Ajay Manthripragada and Ramon Weber join Department of Architecture
The Department of Architecture is pleased to announce two new faculty appointments: Ajay Manthripragada as assistant professor in design and Ramon Elias Weber as assistant professor specializing in building technologies.
“We are excited to continue to build upon the excellence of our faculty with these new colleagues who really stood out in two extremely competitive search processes,” says Lisa Iwamoto, chair of the Department of Architecture. “Both will bring valuable expertise and fresh insights to the department in their respective areas of the discipline.”
We are delighted to welcome Ajay Manthripragada back to Bauer Wurster Hall. He taught in the department as a lecturer before an appointment at the Rice School of Architecture as a Wortham Fellow, where his teaching and research focused on novel approaches to historical precedent in design practice. He continued to the Harvard Graduate School of Design, where he taught both core studios and a seminar that engaged current debates on the value and nature of an architectural canon. He has also held teaching positions at Cal Poly, San Luis Obispo, and the Rhode Island School of Design.
He arrives in Berkeley fresh from a year-long fellowship at the American Academy in Rome as winner of the Lily Auchincloss Rome Prize in Architecture. In Rome, he investigated ancient and new applications of architectural terracotta, connecting material traditions of southern Italy to those of the Malabar Coast in India, a region that has become the focus of much of his work.
Manthripragada is the founder of an award-winning architectural practice that is currently designing projects in India and California, including a junior college dormitory in Mangalore and an artist’s studio south of San Francisco. Past projects include the porcelain panel–clad Page House and Gallery in Berkeley.
Manthripragada is a Berkeley alum (BA Architecture) and earned his MArch from Princeton. Among other distinctions, he was nominated for the Mies Crown Hall Americas Prize as an emerging practitioner. He has published in Log, domus, and Cite.
This fall, Manthripragada is teaching ARCH 207a, the graduate lectures colloquium, and the undergraduate architecture studio ARCH 100A, which he will go on to lead as coordinator in future years.
We are thrilled that Ramon Weber is joining the department. Weber works at the intersection of architectural design, building science research, and digital technology. He defended his PhD in building technology at the Massachusetts Institute of Technology, where he was conducting research with the Digital Structures Group and the Sustainable Design Lab.
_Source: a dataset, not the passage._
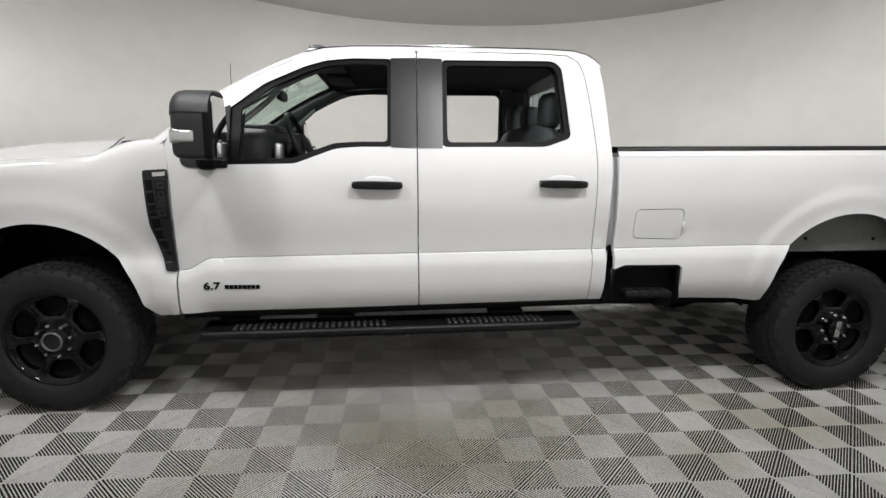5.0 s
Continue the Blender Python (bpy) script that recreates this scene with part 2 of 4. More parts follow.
def prism(outline, at, depth, bevel=0.0):
    """An outline of (u, v), set on a surface by at(u, v, d), with the given depth range (back, front)."""
    bm = bmesh.new()
    back = [bm.verts.new(at(u, v, depth[0])) for u, v in outline]
    front = [bm.verts.new(at(u, v, depth[1] - bevel)) for u, v in outline]
    n = len(outline)
    for i in range(n):
        j = (i + 1) % n
        bm.faces.new((back[i], back[j], front[j], front[i]))
    top = front
    if bevel:
        cu, cv = sum(u for u, v in outline) / n, sum(v for u, v in outline) / n
        top = []
        for u, v in outline:
            d = math.hypot(u - cu, v - cv) or 1
            top.append(bm.verts.new(at(u - (u - cu) / d * bevel, v - (v - cv) / d * bevel, depth[1])))
        for i in range(n):
            j = (i + 1) % n
            bm.faces.new((front[i], front[j], top[j], top[i]))
    bm.faces.new(top)
    bm.faces.new(back[::-1])
    return bm


def rounded(outline, radius, seg=4):
    """The outline with its corners rounded; radius is one number or one for each corner."""
    out = []
    n = len(outline)
    for i in range(n):
        p, a, b = (Vector(outline[k % n]) for k in (i, i - 1, i + 1))
        r = radius[i] if isinstance(radius, (list, tuple)) else radius
        da, db = a - p, b - p
        r = min(r, da.length * 0.48, db.length * 0.48)
        if r < 1e-4:
            out.append(tuple(p))
            continue
        s, e = p + da.normalized() * r, p + db.normalized() * r
        for k in range(seg + 1):
            t = k / seg
            out.append(tuple(s * (1 - t) ** 2 + p * 2 * t * (1 - t) + e * t * t))
    return out


def dense(outline, step):
    out = []
    n = len(outline)
    for i in range(n):
        a, b = Vector(outline[i]), Vector(outline[(i + 1) % n])
        k = max(1, math.ceil((b - a).length / step))
        out += [tuple(a.lerp(b, j / k)) for j in range(k)]
    return out


def inside(p, poly):
    x, y = p
    hit = False
    n = len(poly)
    for i in range(n):
        (x1, y1), (x2, y2) = poly[i], poly[(i + 1) % n]
        if (y1 > y) != (y2 > y) and x < (x2 - x1) * (y - y1) / (y2 - y1) + x1:
            hit = not hit
    return hit


def edge_gap(pts, poly):
    """The distance of each point from the outline."""
    a = np.array(poly)
    d = np.roll(a, -1, 0) - a
    out = np.full(len(pts), 9.0)
    for p0, dd in zip(a, d):
        w = pts - p0
        t = np.clip((w @ dd) / max(dd @ dd, 1e-12), 0, 1)
        out = np.minimum(out, np.hypot(*(w - t[:, None] * dd).T))
    return out


from mathutils.geometry import delaunay_2d_cdt


def panel(name, outline, holes, at, mat, parent, label="", step=0.04, thick=0.02, flip=False, edge_step=None, stretch=1.0, solid=False, lines=(), sharp=0):
    """A sheet of bodywork with openings, bent onto a surface by at(u, v, d), with turned-in edges."""
    edge_step = edge_step or step
    loops = [dense(outline, edge_step)] + [dense(h, edge_step * 0.6) for h in holes]
    us, vs = [u for u, v in loops[0]], [v for u, v in loops[0]]
    gu = np.arange(min(us) + step / 3, max(us), step * stretch)
    gv = np.arange(min(vs) + step / 3, max(vs), step)
    grid = np.array([(u, v) for u in gu for v in gv]) if len(gu) and len(gv) else np.zeros((0, 2))
    if len(grid):
        ok = np.array([inside(p, loops[0]) and not any(inside(p, h) for h in loops[1:]) for p in grid])
        for lp in loops:
            ok &= edge_gap(grid, lp) > step * 0.45
        grid = grid[ok]
    pts, edges = [], []
    for lp in loops:
        k = len(pts)
        pts += [Vector(p) for p in lp]
        edges += [(k + i, k + (i + 1) % len(lp)) for i in range(len(lp))]
    for ln in lines:
        run = [p for p in ln if inside(p, loops[0]) and not any(inside(p, h) for h in loops[1:])]
        ok = [min(edge_gap(np.array([p]), lp)[0] for lp in loops) > 0.004 for p in run]
        run = [p for p, k in zip(run, ok) if k]
        if len(grid) and len(run):
            grid = grid[np.min(np.hypot(grid[:, None, 0] - np.array(run)[None, :, 0], grid[:, None, 1] - np.array(run)[None, :, 1]), 1) > 0.010]
        pts += [Vector(p) for p in run]
    pts += [Vector(p) for p in grid]
    vs2, _, fs, _, _, _ = delaunay_2d_cdt(pts, edges, [], 1, 1e-6)
    verts = [at(v[0], v[1], 0.0) for v in vs2]
    faces = []
    for f in fs:
        c = sum((vs2[i] for i in f), Vector((0, 0))) / len(f)
        if inside(c, loops[0]) and not any(inside(c, h) for h in loops[1:]):
            a, b, cc = (vs2[i] for i in f)
            ccw = (b - a).cross(cc - a) > 0
            faces.append(tuple(f) if ccw != flip else tuple(reversed(f)))
    n_front = len(verts)
    for lp in loops:
        k = len(verts)
        n = len(lp)
        verts += [at(u, v, 0.0) for u, v in lp] + [at(u, v, -thick) for u, v in lp]
        area = sum(lp[i][0] * lp[(i + 1) % n][1] - lp[(i + 1) % n][0] * lp[i][1] for i in range(n))
        out = (area > 0) == (lp is loops[0])
        for i in range(n):
            j = (i + 1) % n
            q = (k + i, k + n + i, k + n + j, k + j)
            faces.append(q if out != flip else q[::-1])
    if solid:
        k = len(verts)
        verts += [at(v[0], v[1], -thick) for v in vs2]
        faces += [tuple(k + i for i in reversed(f)) for f in faces if len(f) == 3 and max(f) < n_front]
    ob = raw(name, verts, faces, mat, parent, label)
    if sharp:
        bm = bmesh.new()
        bm.from_mesh(ob.data)
        for e in bm.edges:
            if len(e.link_faces) == 2 and e.calc_face_angle(0) > radians(sharp):
                e.smooth = False
        bm.to_mesh(ob.data)
        bm.free()
    return ob


def pchip(xs, ys):
    """A smooth curve through the points, without overshoot."""
    xs, ys = np.array(xs, float), np.array(ys, float)
    h = np.diff(xs)
    d = np.diff(ys) / h
    m = np.zeros(len(xs))
    m[0], m[-1] = d[0], d[-1]
    for i in range(1, len(xs) - 1):
        m[i] = 0 if d[i - 1] * d[i] <= 0 else 2 * d[i - 1] * d[i] / (d[i - 1] + d[i])

    def f(x):
        x = min(max(x, xs[0]), xs[-1])
        i = int(min(max(np.searchsorted(xs, x) - 1, 0), len(xs) - 2))
        t = (x - xs[i]) / h[i]
        return float(ys[i] * (1 + 2 * t) * (1 - t) ** 2 + m[i] * h[i] * t * (1 - t) ** 2 + ys[i + 1] * t * t * (3 - 2 * t) + m[i + 1] * h[i] * t * t * (t - 1))

    return f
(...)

In his work, he is investigating how computational design methods and simulation tools can create more sustainable architecture.
Weber’s work has been published and presented internationally in both scientific and design venues such as SFMOMA, the Cooper Hewitt Design Triennial, and Ars Electronica, as well as in the journals Solar Energy, Building and Environment, 3D Printing and Additive Manufacturing, and ACADIA. Weber holds a MS in media arts and science from the MIT Media Lab, where he was part of the Mediated Matter Group. He received his master’s degree in integrative technologies and architectural design research with distinction from the University of Stuttgart and a bachelor’s in architecture from ETH Zurich. He conducted research at the Block Research Group, the Institute for Computational Design and Construction (ICD), the Institute of Building Structures and Structural Design (ITKE), and he was a designer at the lightweight composite robotic construction company FibR.
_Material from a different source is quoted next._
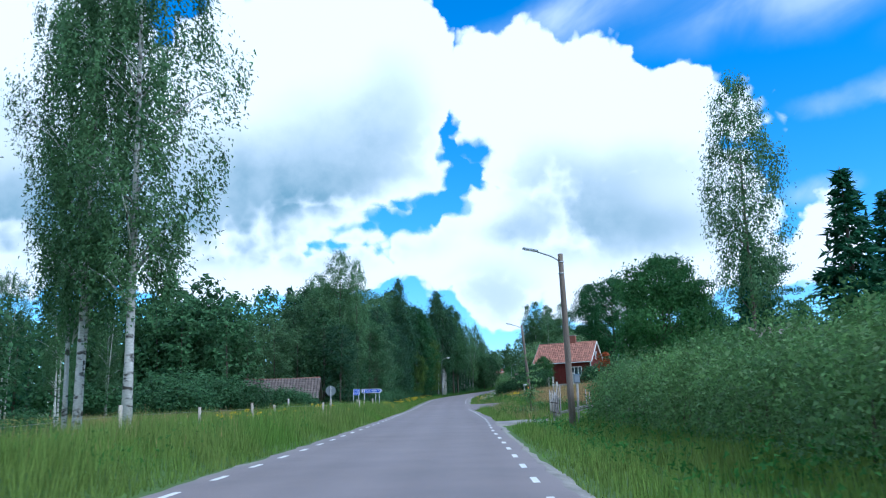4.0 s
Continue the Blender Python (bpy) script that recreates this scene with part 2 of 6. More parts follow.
# ---- materials ----
def material(name, base, rough=0.8, metal=0.0, vary=0.25, scale=3.0, fine=40.0, bump=0.15, other=None, per_object=0.0, per_island=0.0, leaf=0.0, stretch=(1, 1, 1), spec=0.3, cut=(0.3, 0.7)):
    """A surface with two scales of variation; other: the second colour of its blotches."""
    m = bpy.data.materials.new(name)
    m.use_nodes = True
    nodes, links = m.node_tree.nodes, m.node_tree.links
    nodes.clear()
    out = nodes.new("ShaderNodeOutputMaterial")
    skin = nodes.new("ShaderNodeBsdfPrincipled")
    skin.inputs["Roughness"].default_value, skin.inputs["Metallic"].default_value, skin.inputs["Specular IOR Level"].default_value = rough, metal, spec
    coord = nodes.new("ShaderNodeTexCoord")
    mapping = nodes.new("ShaderNodeMapping")
    mapping.inputs["Scale"].default_value = stretch
    links.new(coord.outputs["Object"], mapping.inputs["Vector"])

    def noise_at(size, detail):
        n = nodes.new("ShaderNodeTexNoise")
        n.inputs["Scale"].default_value, n.inputs["Detail"].default_value = size, detail
        links.new(mapping.outputs[0], n.inputs["Vector"])
        return n.outputs["Fac"]

    def ramp(source, low, high, span=(0.3, 0.7)):
        n = nodes.new("ShaderNodeMapRange")
        links.new(source, n.inputs["Value"])
        n.inputs["From Min"].default_value, n.inputs["From Max"].default_value = span
        n.inputs["To Min"].default_value, n.inputs["To Max"].default_value = low, high
        return n.outputs["Result"]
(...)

Weber worked for two years at Zaha Hadid Architects in London, where he was involved in projects across all scales and design research in the inhouse ZHA|CODE research group. As an architect in his home country of Switzerland, he regularly participates in design competitions and aims to bring innovations in digital fabrication, structural design, and sustainability from research into practice.
This fall Weber is teaching the undergraduate structures course, ARCH 150.
We look forward to the contributions of both Manthripragada and Weber and the profound impact they will have on our students.